* **Given problem**: From the listing below, count the lines where the string "this" occurs. Give the number, with no other words.

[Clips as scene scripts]
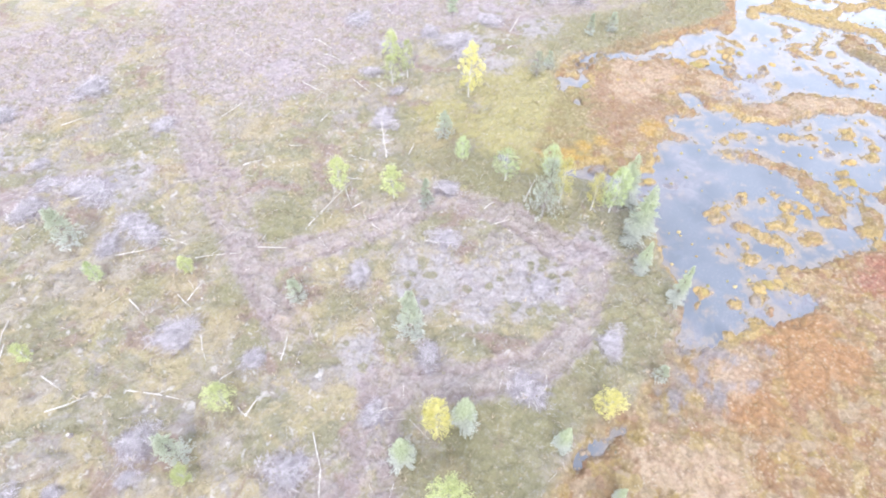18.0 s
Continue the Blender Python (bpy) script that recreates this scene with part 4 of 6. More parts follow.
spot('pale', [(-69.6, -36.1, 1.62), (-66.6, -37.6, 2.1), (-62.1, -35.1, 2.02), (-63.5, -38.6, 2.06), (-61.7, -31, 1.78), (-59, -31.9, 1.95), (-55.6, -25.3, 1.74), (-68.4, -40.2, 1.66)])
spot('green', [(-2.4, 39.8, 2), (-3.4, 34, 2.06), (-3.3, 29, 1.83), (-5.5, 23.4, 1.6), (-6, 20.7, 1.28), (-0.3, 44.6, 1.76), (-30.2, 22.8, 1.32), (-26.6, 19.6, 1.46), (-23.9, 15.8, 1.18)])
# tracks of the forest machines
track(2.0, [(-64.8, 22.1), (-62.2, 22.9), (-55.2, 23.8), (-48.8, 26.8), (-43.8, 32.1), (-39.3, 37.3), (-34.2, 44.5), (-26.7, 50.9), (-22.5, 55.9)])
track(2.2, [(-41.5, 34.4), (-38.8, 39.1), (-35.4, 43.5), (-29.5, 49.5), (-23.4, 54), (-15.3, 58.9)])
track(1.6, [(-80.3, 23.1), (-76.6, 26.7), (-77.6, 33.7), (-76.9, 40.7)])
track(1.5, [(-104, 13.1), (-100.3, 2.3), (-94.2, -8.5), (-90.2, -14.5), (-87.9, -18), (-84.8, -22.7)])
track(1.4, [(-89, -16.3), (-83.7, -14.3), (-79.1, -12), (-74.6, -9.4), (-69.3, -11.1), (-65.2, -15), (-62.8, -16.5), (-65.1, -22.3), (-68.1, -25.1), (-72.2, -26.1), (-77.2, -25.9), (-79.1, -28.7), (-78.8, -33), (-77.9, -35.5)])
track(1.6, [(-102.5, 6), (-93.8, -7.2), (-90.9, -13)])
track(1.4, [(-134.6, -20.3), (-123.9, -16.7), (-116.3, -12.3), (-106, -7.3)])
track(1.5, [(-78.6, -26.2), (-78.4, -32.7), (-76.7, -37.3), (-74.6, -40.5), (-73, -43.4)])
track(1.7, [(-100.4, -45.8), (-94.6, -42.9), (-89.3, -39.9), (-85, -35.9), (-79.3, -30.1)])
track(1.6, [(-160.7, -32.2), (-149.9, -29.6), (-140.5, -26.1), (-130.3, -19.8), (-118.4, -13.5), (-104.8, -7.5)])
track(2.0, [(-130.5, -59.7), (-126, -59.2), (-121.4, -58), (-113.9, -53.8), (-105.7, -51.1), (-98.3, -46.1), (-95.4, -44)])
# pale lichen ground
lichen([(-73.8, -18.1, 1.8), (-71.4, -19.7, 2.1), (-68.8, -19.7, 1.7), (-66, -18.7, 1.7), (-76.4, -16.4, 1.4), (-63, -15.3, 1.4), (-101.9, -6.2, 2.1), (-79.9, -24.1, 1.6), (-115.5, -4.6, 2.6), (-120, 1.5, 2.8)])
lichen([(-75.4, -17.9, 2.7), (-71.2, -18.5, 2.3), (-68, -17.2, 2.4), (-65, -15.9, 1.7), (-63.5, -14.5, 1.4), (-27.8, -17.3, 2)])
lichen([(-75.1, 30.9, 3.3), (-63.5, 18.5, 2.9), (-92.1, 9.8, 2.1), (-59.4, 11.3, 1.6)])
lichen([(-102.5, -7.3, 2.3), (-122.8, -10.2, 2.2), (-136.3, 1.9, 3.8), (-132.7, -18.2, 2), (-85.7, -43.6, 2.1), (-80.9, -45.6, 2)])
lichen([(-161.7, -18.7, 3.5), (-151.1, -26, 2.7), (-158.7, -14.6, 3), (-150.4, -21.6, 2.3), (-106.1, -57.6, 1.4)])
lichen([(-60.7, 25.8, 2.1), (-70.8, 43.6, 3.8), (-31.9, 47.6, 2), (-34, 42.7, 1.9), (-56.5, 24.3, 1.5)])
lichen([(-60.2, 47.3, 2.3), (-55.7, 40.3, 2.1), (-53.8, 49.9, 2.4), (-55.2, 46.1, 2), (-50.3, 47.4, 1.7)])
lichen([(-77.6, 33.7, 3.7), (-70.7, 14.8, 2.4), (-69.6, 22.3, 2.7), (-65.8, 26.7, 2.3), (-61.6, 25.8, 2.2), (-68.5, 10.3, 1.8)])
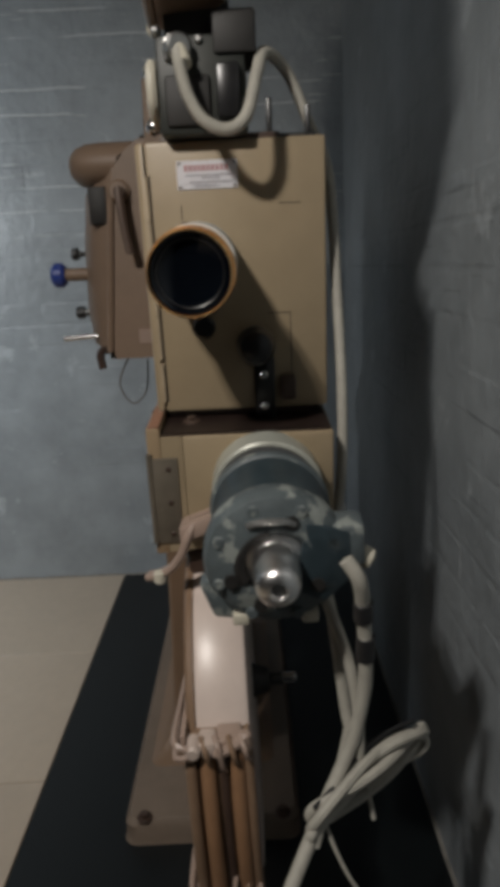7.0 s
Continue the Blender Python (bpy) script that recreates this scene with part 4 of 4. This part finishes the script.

* **Exercise solution**: 2